Un (énième) retour à l’écran ne pouvait qu’attirer les curiosités, dans un film dont le scénario lui a été présenté par Smaïn comme étant un rôle pour elle. Las, les aléas de la production transformèrent le tournage et le destinèrent davantage pour la télévision que pour le cinéma. Heureusement pour son avenir, le chaleureux accueil qui lui fut réservé lors d’un récent festival (à la Rochelle, soit 5 mois avant la Berlinale) devait lui ouvrir des portes qu’on croyait définitivement refermées.
Qu’en est-il alors ?
A vrai dire, il s’agit d’un métrage assez difficile à commenter. Tout, de l’interprétation au sujet, en passant par les thèmes abordés, oscille entre les clichés et le culot. Les jeunes comédiens, Sonia Amori mise à part, semblent réciter des textes qui sonnent comme autant de lieux communs, constamment ponctués d’interjections et d’expressions qui font « jeune ». Pourtant, à bien y réfléchir, les ados d’aujourd’hui ne parlent pas autrement. L’exagération manifeste de la locution et de la gestuelle qui apparaît à la projection s’efface lorsqu’on la compare aux situations bien réelles qu’on peut être amené à vivre dans des quartiers aussi sensibles que celui dans lequel est censé avoir été tournée cette fiction. Il y a peu, j’étais convoqué (bien malgré moi) dans le bureau d’un principal pour témoigner à propos de l’attitude de certains élèves de 4e qui étaient venus au CDI perturber le travail de mes CM2 invités à réaliser des affiches avec la complicité d’une classe de 6e. J’ai eu face à moi trois individus finalement assez proche des sauvageons dont on nous bassine le manque de savoir-vivre, touchants dans leur sincérité maladroite à s’excuser, là aussi comme s’ils jouaient leur propre rôle dans une production de Besson. Adjani et Podalydès en tête, mais aussi l’inénarrable Jackie Berroyer (en principal dépassé par les événements, qui préfère au final s’en laver les mains) ou encore Anne Girouard (bien loin de la naïve Guenièvre de Kaamelott) proposent des jeux nettement plus nuancés et riches : sont-ils plus réalistes pour autant ? En tout cas, Isabelle Adjani étincelle, mariant la dérision comme la panique, les confidences comme les insultes avec un savoir-faire rare : son personnage, constamment sur le fil du rasoir, passe par tous les stades du « pétage de plomb » qui menace les enseignants de ce genre d’établissements.

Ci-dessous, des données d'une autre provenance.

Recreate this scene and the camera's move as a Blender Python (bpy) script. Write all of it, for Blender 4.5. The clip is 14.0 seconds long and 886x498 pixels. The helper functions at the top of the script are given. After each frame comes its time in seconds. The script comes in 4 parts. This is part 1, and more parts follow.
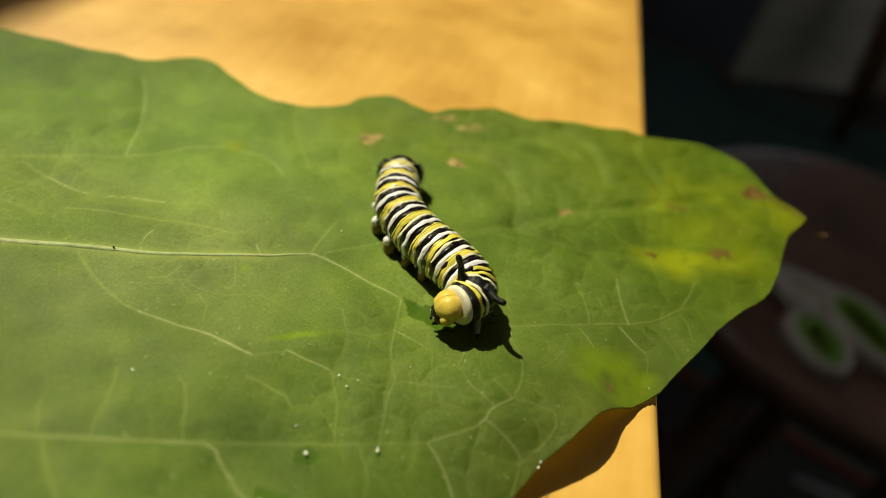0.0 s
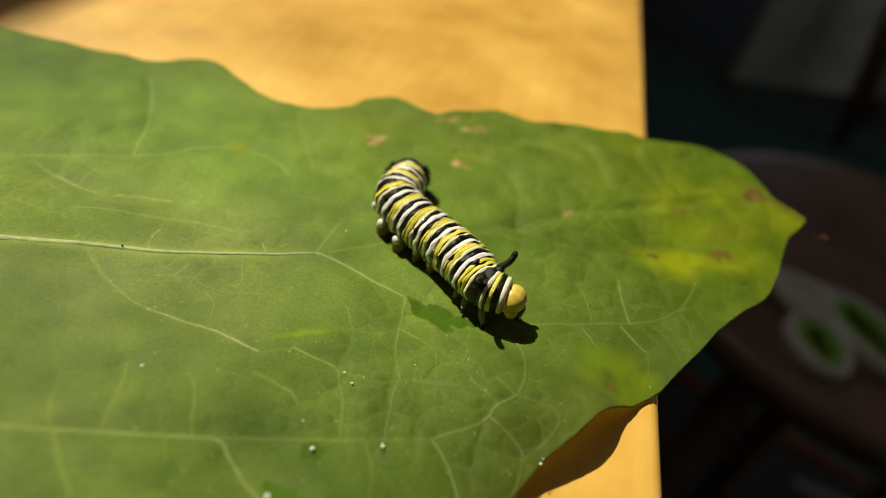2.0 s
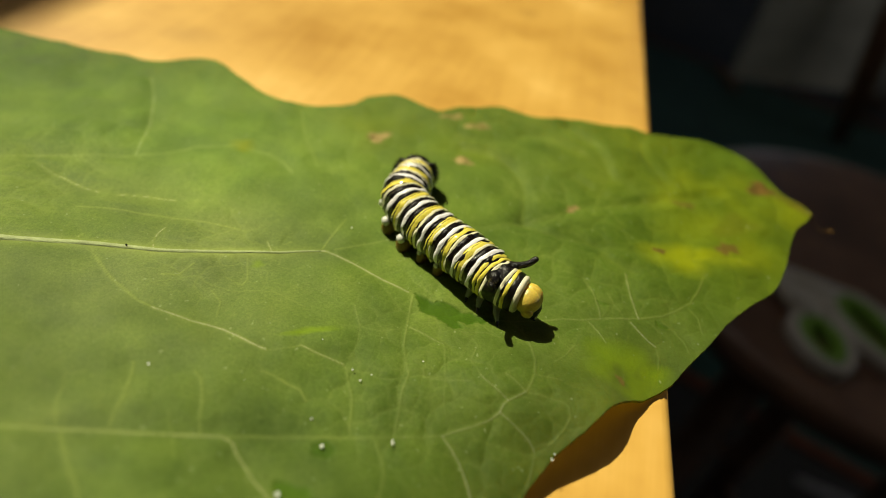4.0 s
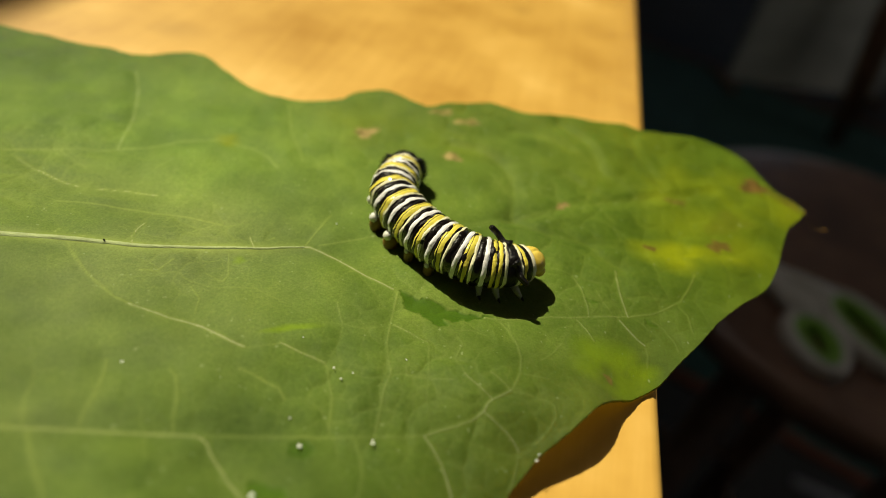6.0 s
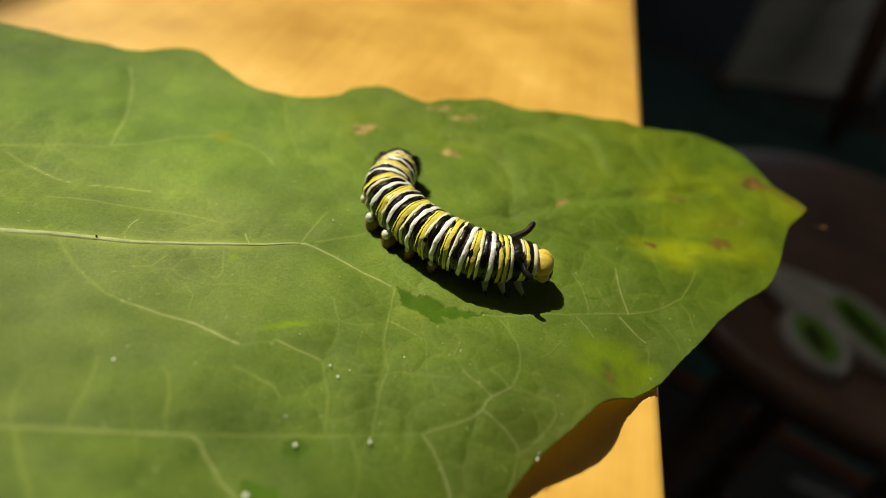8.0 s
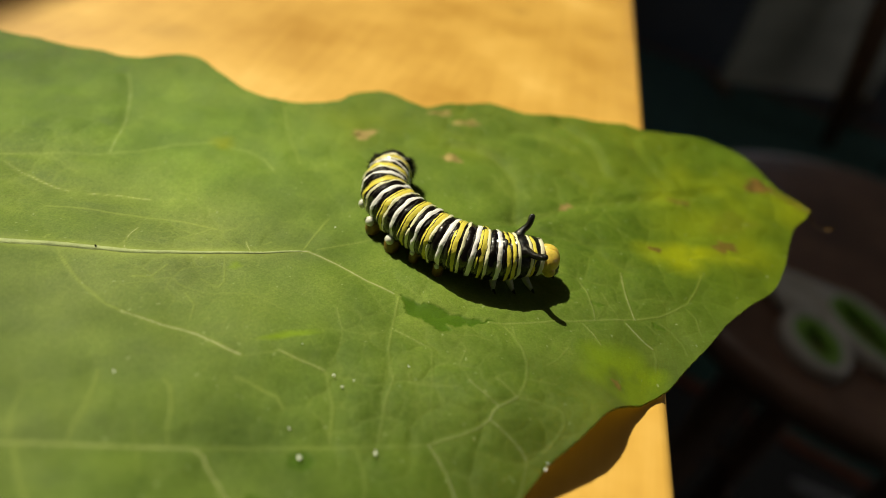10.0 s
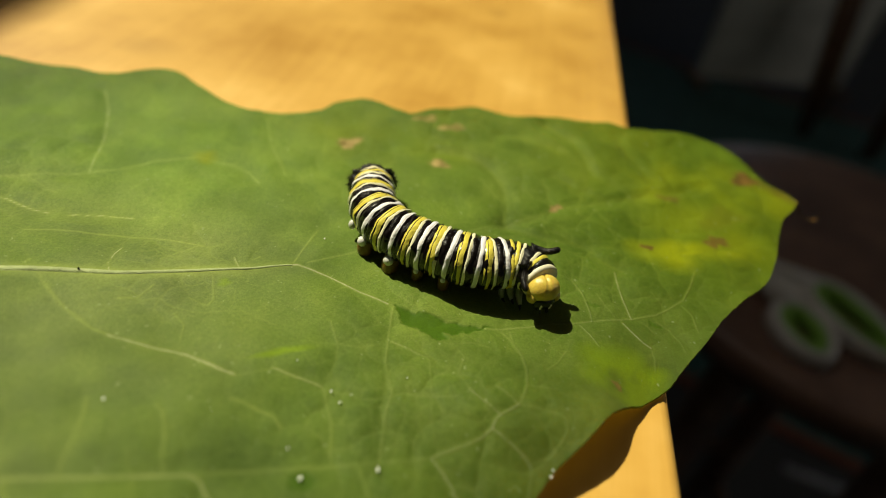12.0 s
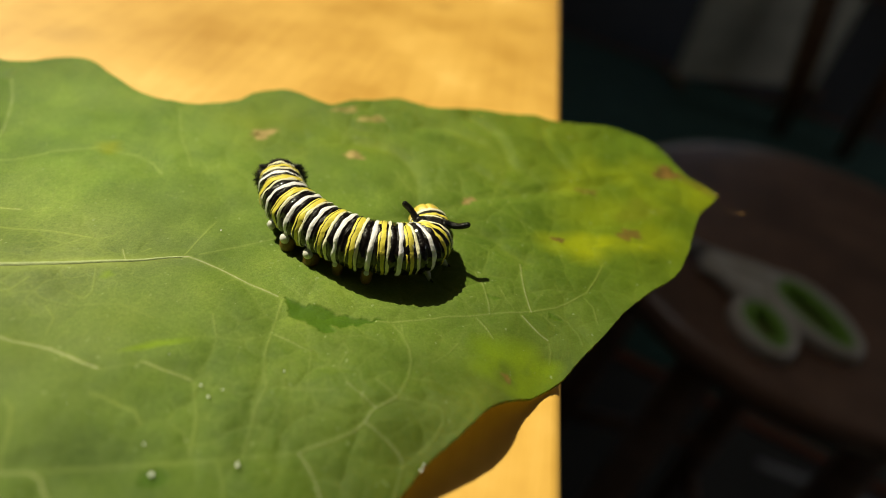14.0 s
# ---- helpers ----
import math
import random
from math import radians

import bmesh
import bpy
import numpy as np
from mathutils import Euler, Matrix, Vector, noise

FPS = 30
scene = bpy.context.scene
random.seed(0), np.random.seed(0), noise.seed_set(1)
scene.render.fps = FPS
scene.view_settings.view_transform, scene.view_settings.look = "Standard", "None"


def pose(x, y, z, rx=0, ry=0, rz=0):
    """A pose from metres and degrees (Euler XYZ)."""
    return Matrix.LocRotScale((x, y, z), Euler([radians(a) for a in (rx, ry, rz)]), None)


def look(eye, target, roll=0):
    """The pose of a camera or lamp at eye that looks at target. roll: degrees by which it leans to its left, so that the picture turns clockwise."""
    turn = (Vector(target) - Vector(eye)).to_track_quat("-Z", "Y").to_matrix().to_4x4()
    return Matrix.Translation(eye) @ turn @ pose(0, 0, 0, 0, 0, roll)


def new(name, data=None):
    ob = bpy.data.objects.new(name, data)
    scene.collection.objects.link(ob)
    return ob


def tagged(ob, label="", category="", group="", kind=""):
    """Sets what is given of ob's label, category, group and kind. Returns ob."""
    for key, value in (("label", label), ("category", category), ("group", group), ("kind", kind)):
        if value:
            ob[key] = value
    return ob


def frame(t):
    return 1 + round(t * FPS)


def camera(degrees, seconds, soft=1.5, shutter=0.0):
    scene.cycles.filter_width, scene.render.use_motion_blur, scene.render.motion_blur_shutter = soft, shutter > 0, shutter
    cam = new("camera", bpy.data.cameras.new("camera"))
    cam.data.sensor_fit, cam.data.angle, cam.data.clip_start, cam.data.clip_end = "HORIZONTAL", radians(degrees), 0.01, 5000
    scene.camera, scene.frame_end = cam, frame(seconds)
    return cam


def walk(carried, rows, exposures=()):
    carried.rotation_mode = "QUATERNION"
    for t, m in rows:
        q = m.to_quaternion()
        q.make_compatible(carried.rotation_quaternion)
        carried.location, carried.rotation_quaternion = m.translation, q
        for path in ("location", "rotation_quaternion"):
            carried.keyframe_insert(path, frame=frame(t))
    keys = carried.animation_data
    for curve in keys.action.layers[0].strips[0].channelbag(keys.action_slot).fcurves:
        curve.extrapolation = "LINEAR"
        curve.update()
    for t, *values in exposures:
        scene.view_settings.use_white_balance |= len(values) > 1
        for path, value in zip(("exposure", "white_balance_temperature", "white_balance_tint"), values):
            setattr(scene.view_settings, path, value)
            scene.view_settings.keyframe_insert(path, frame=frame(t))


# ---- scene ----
# Lengths below are written in millimetres where a name ends in _mm or a call goes through mm().
cam = camera(74.0, 14.0, soft=0.9)
cam.data.dof.use_dof = True
cam.data.dof.focus_distance = 0.064
cam.data.dof.aperture_fstop = 11.5
ROWS = [
    (0, 0.00639, -0.05603, 0.05232, 47.436, -8.039, 13.791),
    (0.5, 0.00641, -0.05632, 0.05133, 47.581, -7.994, 13.886),
    (1, 0.00542, -0.05640, 0.05130, 47.485, -8.112, 13.903),
    (1.5, 0.00537, -0.05687, 0.05202, 47.537, -8.129, 13.929),
    (2, 0.00612, -0.05693, 0.05266, 47.593, -8.204, 13.983),
    (2.5, 0.00511, -0.05712, 0.05266, 47.618, -7.958, 13.676),
    (3, 0.00514, -0.05716, 0.05213, 47.793, -7.803, 13.628),
    (5.5, 0.00639, -0.05657, 0.05129, 47.834, -7.860, 13.370),
    (6, 0.00678, -0.05614, 0.05069, 47.869, -8.050, 13.463),
    (6.5, 0.00719, -0.05623, 0.05052, 47.819, -8.004, 13.354),
    (7, 0.00677, -0.05634, 0.05045, 47.851, -8.122, 13.218),
    (7.5, 0.00677, -0.05607, 0.04994, 47.924, -8.182, 13.269),
    (10, 0.00609, -0.05511, 0.04934, 48.386, -7.924, 12.849),
    (10.5, 0.00473, -0.05489, 0.04967, 48.537, -7.976, 12.525),
    (11, 0.00602, -0.05496, 0.04999, 48.626, -7.536, 11.839),
    (11.5, 0.00609, -0.05396, 0.04920, 49.082, -7.120, 10.809),
    (12, 0.00520, -0.05433, 0.04896, 49.078, -7.005, 10.179),
    (12.5, 0.00696, -0.05403, 0.04851, 48.982, -7.290, 9.652),
    (13, 0.01030, -0.05334, 0.04859, 48.976, -7.616, 9.559),
    (13.5, 0.01410, -0.05285, 0.04895, 48.980, -7.781, 9.215),
    (14, 0.01485, -0.05233, 0.04898, 49.039, -7.977, 9.010),
]
walk(cam, [(t, pose(x, y, z, rx, ry, rz)) for t, x, y, z, rx, ry, rz in ROWS], [(0, 0.0), (11, 0.0), (12.5, -0.03), (14, 0.10)])

# ---- light ----
SUN_WAY = Vector((0.60, -0.35, -1.0)).normalized()
world = bpy.data.worlds.new("sky")
scene.world = world
world.use_nodes = True
wn = world.node_tree
sky = wn.nodes.new("ShaderNodeTexSky")
sky.sky_type = "NISHITA"
sky.sun_disc = False
sky.sun_elevation = math.asin(-SUN_WAY.z)
sky.sun_rotation = math.atan2(-SUN_WAY.x, -SUN_WAY.y)
wn.links.new(sky.outputs["Color"], wn.nodes["Background"].inputs["Color"])
wn.nodes["Background"].inputs["Strength"].default_value = 0.06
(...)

Et l’intrigue, au départ assez facile et prévisible, bascule insidieusement en abordant de très nombreux thèmes difficiles touchant les filles et les garçons des communautés plus ou moins bien intégrées dans la culture française (la drogue, le respect, le SIDA, les bandes organisées, le statut des femmes, la religion et la politique à l’école) : dans ce huis clos scandé par les interventions souvent vaines du négociateur (dont les problèmes de couple arrivent un peu artificiellement) et les prises de décisions contestables de la ministre, on ne sait bientôt plus qui prend qui en otage. La situation dérape, échappe et glisse entre les doigts de ceux qui croyaient la contrôler : les jeunes prennent les choses en mains, avant d’abandonner l’autorité à l’adulte qui, elle-même, ne paraît plus pouvoir trouver de solution. Il y aura des sacrifices et de nombreux perdants ainsi que quelques accusations plus subtiles qu’elles n’y paraissent.
Film amer et un peu maladroit, désespéré mais lucide, promenant son désenchantement et ses désillusions tout en semblant croire en un avenir lointain un brin meilleur – à condition que tous y prennent une part active. Pas gagné d’avance.